Repositioning Educational Leadership

Practitioners Leading from an Inquiry Stance

Susan L. Lytle, Editor

Susan L. Lytle is currently Professor Emerita at the Graduate School of Education, University of Pennsylvania. She began her career in education as an English teacher in public secondary schools in Massachusetts and California and as a Peace Corps volunteer in Manila, Philippines. At Penn Graduate School of Education since the early 1970s, she began as a supervisor of secondary English interns and later, as a faculty member, was co-holder of the Joseph L. Calihan Term Chair in Education, awarded for her collaborative research on teacher inquiry.

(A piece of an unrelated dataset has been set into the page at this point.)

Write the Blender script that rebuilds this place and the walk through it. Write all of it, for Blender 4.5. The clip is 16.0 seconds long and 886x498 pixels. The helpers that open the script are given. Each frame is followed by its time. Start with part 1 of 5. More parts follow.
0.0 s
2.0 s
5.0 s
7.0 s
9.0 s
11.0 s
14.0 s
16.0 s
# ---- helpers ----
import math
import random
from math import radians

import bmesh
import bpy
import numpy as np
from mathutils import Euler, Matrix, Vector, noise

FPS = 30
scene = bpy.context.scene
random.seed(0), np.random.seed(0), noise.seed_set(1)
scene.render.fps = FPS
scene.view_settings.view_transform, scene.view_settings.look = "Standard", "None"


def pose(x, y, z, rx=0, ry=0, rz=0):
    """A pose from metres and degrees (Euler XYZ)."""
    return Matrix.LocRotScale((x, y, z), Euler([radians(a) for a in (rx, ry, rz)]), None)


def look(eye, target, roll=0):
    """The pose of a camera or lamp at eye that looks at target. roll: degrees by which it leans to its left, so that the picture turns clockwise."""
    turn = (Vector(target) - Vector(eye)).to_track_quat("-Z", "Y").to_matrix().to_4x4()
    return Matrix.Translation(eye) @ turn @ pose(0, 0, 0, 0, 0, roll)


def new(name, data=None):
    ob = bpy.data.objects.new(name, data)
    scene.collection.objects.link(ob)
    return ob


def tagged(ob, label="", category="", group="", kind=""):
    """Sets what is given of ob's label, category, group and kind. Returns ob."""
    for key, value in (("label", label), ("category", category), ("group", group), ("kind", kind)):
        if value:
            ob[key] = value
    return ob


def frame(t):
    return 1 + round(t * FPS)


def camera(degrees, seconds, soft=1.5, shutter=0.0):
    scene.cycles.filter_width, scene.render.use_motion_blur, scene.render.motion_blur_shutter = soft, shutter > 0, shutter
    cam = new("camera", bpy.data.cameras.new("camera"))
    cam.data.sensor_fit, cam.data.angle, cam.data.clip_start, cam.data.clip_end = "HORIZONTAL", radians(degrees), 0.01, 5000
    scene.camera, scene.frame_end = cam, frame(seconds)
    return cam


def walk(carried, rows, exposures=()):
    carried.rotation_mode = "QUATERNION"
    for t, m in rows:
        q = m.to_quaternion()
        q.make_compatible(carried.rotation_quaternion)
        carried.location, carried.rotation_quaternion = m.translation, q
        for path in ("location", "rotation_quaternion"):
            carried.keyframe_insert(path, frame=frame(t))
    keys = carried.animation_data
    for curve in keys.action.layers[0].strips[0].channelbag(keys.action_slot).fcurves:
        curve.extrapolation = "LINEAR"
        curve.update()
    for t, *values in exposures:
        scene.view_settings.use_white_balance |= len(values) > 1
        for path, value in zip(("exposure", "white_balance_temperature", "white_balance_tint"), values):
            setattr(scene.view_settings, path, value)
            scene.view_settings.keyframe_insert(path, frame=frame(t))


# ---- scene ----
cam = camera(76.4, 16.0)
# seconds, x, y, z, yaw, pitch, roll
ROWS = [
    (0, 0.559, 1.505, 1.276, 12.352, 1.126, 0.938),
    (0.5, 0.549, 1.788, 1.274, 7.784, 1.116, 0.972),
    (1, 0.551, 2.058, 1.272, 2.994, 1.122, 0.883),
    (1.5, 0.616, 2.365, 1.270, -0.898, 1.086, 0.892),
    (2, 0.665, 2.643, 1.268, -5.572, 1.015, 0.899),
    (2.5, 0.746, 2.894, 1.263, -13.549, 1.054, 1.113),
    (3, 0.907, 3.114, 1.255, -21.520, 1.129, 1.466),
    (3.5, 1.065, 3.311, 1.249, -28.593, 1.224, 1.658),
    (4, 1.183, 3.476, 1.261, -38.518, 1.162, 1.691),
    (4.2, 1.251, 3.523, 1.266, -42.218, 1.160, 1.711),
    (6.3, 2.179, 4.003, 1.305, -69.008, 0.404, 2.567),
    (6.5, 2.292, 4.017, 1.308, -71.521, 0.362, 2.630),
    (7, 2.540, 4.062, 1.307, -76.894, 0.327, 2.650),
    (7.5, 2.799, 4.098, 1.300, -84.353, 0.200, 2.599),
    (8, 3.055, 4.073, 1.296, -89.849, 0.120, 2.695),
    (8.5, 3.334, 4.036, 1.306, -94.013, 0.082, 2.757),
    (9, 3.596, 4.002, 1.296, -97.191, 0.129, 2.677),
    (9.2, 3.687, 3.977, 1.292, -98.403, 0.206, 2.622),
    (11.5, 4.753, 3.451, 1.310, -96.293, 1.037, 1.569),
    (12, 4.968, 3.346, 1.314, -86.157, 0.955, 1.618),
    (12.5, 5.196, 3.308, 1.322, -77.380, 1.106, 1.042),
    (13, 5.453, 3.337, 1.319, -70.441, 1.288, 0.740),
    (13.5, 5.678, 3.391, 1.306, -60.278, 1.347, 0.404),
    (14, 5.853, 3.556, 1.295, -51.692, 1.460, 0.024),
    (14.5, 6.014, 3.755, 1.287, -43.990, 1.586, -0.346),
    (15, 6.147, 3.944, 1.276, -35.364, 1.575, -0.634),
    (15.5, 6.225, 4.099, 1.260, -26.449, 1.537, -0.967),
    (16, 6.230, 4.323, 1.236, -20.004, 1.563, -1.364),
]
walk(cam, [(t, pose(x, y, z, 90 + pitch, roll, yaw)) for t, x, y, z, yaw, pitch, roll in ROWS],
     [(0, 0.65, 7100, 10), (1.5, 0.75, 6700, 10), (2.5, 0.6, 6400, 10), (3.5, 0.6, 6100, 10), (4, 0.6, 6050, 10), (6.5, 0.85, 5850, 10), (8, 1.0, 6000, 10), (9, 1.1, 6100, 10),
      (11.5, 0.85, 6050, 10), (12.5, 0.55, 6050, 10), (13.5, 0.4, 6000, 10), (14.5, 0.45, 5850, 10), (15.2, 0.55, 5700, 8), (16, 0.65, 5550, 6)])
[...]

As one of the co-founding faculty of Penn's Mid-Career Doctoral Program in Educational Leadership, Dr. Lytle is also the founding director of the Philadelphia Writing Project (PhilWP), a teacher collaborative project with the School District of Philadelphia and The National Writing Project. PhilWP has been a primary site of her research, for which she has received a number of major grants, including from the Spencer Foundation on teacher inquiry and the epistemology of teaching and another from the Spencer and MacArthur Foundations for professional development and teacher leadership in urban secondary schools. With the Spencer/MacArthur Foundation grant, she completed a collaborative study of teaching and teacher leadership in urban secondary schools.

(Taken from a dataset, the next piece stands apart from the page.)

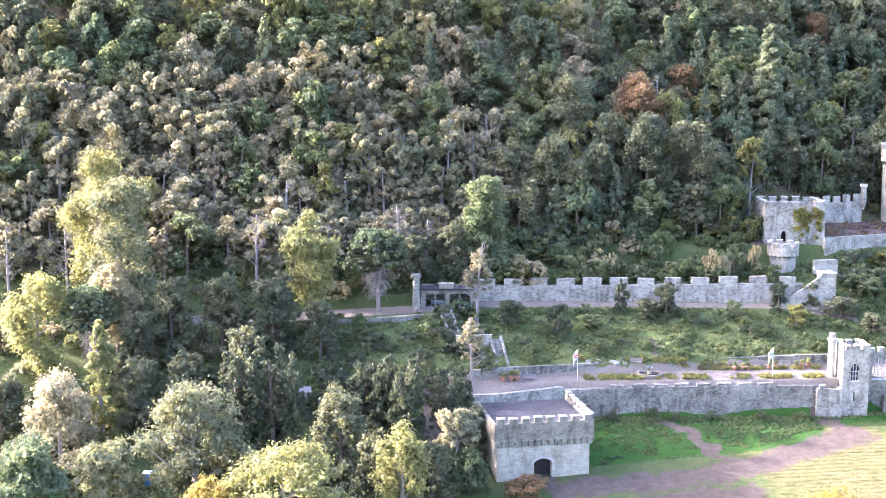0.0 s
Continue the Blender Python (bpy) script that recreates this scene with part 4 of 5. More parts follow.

Dr. Lytle’s research interests include the professional development of teachers, literacy learning in adolescence and adulthood, teacher leadership, the literacies of women, and practitioner inquiry. Her work concerns the relationships of inquiry, professional knowledge and practice; critical and feminist theory, research, and pedagogy; teacher networks; and school/university partnerships. Committed to improving the quality of teaching and learning at all levels of education, including colleges and universities, Dr. Lytle has published widely on literacy and urban teacher education. She has worked closely with urban K–12 teachers, community college/university faculty, and adult educators to design and implement a variety of inquiry-based collaborative field-university projects focused on issues of literacy, culture, pedagogy, and social justice. Her co-authored book, Inside/Outside: Teacher Research and Knowledge (Teachers College Press, 1993), received the AACTE Outstanding Professional Writing Award in 1995. Dr. Lytle is a past president of the National Conference on Research in Language and Literacy and of the NCTE Assembly on Research. In 2011, she and Marilyn Cochran-Smith received the David Imig Award for Distinguished Research in Teacher Education from AACTE. She is also co-editor of the Practitioner Inquiry Series of Teachers College Press.